As Girard accuses, the North was a land ruled by despots who censored, arrested, and intimidated its political enemies, while the South was one in which ordinary men and citizens democratically made and debated decisions and affairs. The North was despotic for disallowing the free secession of a state from its voluntary union, where the true rebels are those still loyal to the Union in the Confederacy—a sentiment strikingly similar to those held by the French revolutionaries of the 1790s. Furthermore, Girard describes the Southern culture as Latin (and thus, by association, French) and the North as Anglo-Saxon, detailing perceived cultural similarities between the South and France. His purpose in attempting to make this comparison is clear: the South, similar to France, is thus good and worth helping, while the North, similar to France’s archenemy Britain, is bad and should be opposed.
Toward the end of his account, Girard quotes Jefferson Davis as having privately told him that “We should prefer to be governed by the [African] King of Dahomey himself, rather than submit to Yankee enslavement. If we had to choose between a king or emperor and returning to the former Federal Union, we should adopt the first alternative, even if it meant becoming a province in the Mexican empire under French protection.” This is where Girard’s narrative account takes an unexpected turn, for it is only pages later in which Girard declares “It now seems that the time has come when Napoleon III is called to revitalize the New World, as Napoleon I revitalized the old one.” While Girard has used his southern observations as justification and evidence towards the need of a French alliance for the Confederacy, one cannot help but wonder if perhaps he also took Davis’s alleged statement a bit too literally. How did Napoleon I revitalize the Old World, after all, if not by conquest and war?

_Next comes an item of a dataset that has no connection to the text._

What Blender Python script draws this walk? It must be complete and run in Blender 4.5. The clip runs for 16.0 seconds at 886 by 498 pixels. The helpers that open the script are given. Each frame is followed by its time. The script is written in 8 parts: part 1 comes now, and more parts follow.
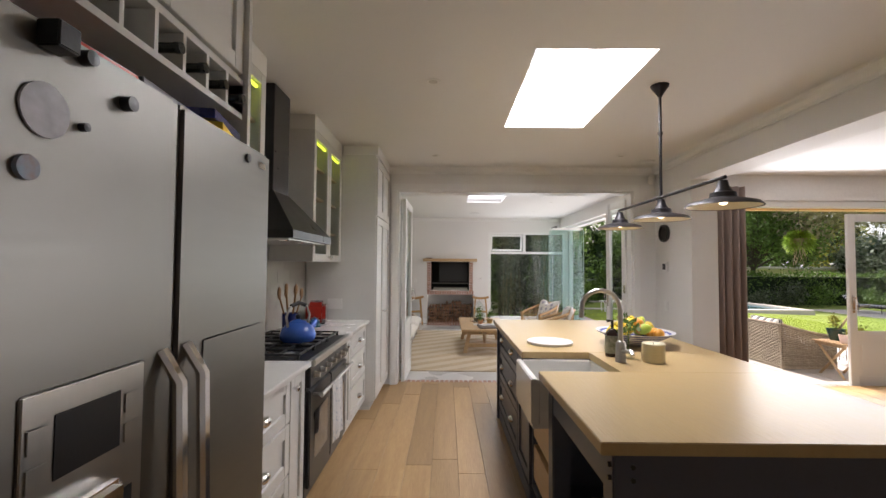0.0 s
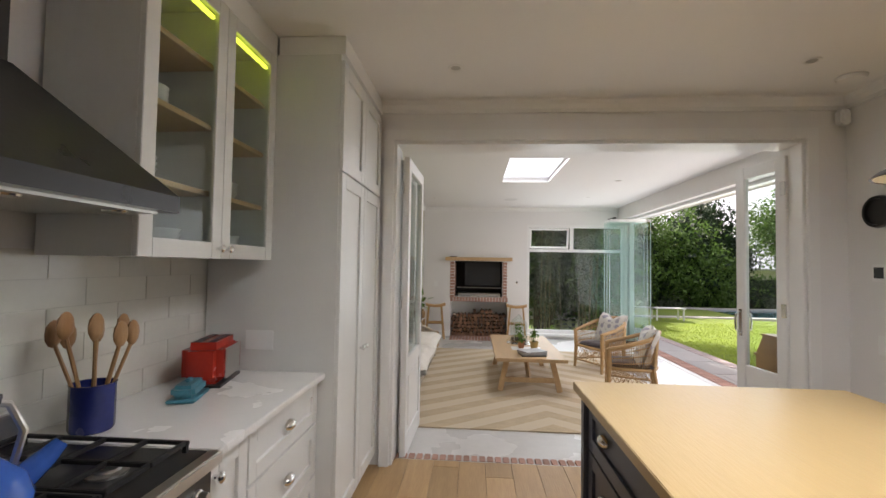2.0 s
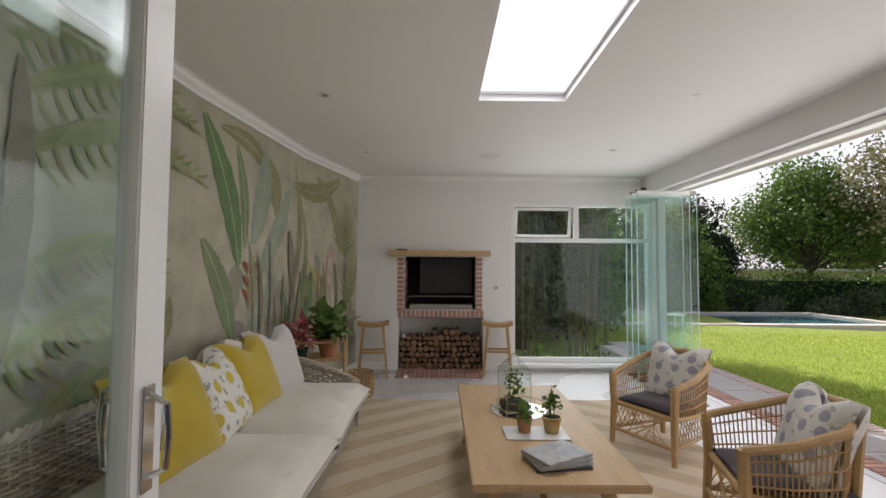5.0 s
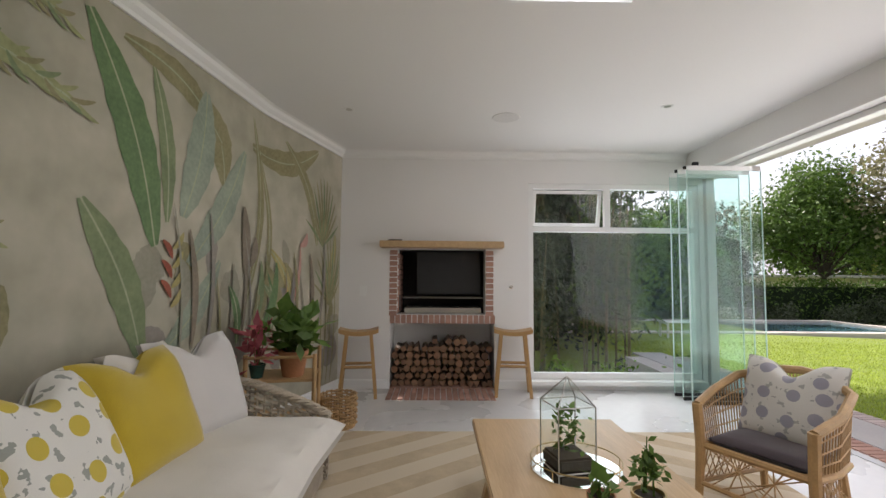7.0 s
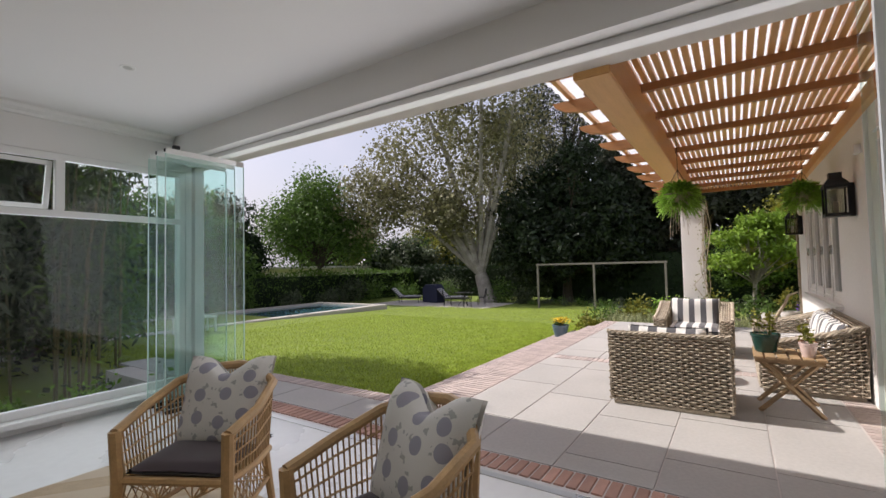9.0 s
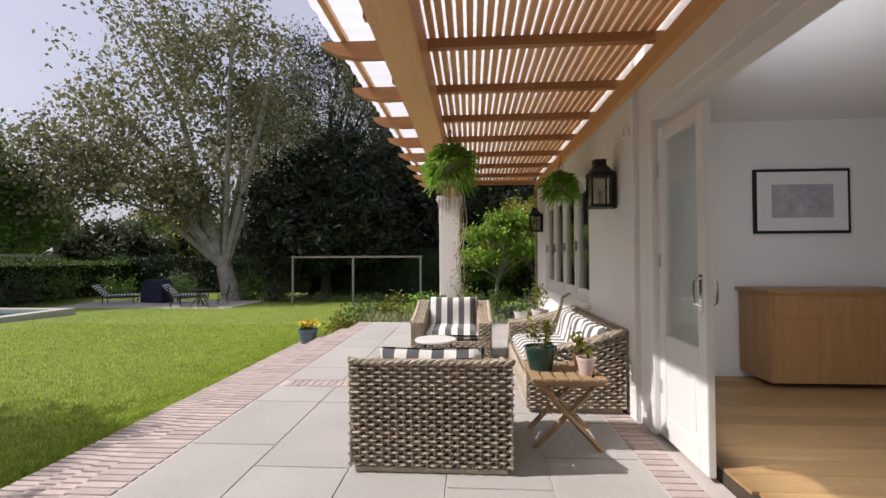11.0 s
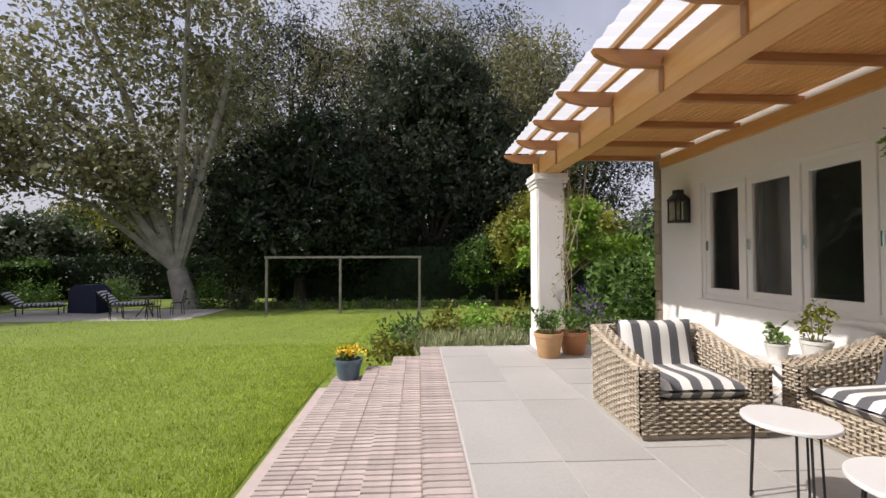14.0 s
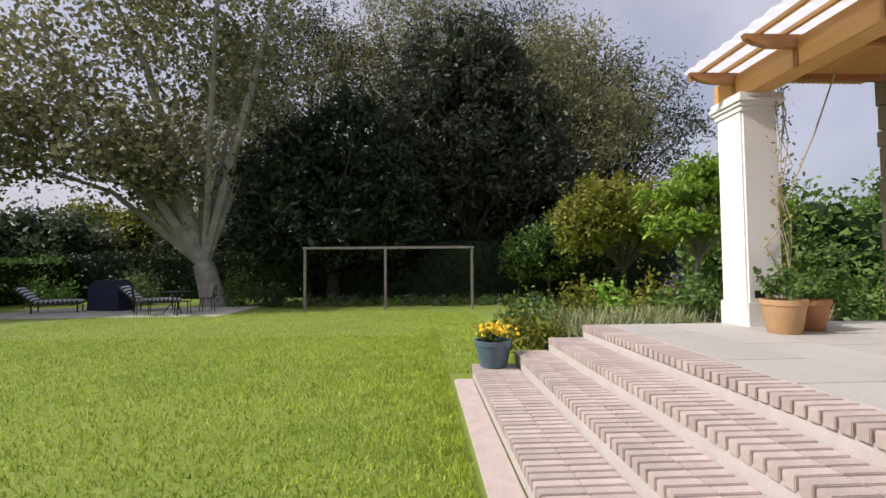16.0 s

Girard’s observations are a wonderful piece of political propaganda, perfectly fitting his intent in writing them. As we know, however, Girard’s efforts would be for naught, as Napoleon III would not intervene for the Confederacy, which would ultimately lose the war. All in all, perhaps Napoleon III’s non-engagement was the best outcome for all involved, given his success record of intervening in other North American states (here’s looking at you, Mexico).
Sources:
Girard, Charles. A Visit to the Confederate States of America in 1863: Memoir Addressed to His Majesty Napoleon III. Tuscaloosa, Alabama: The Confederate Publishing Company, Inc., 1962.
Smithsonian Institution. “Spencer Baird and Ichthyology at the Smithsonian: Ichthyologists: Charles Frederic Girard (1822-1895).” National Museum of Natural History.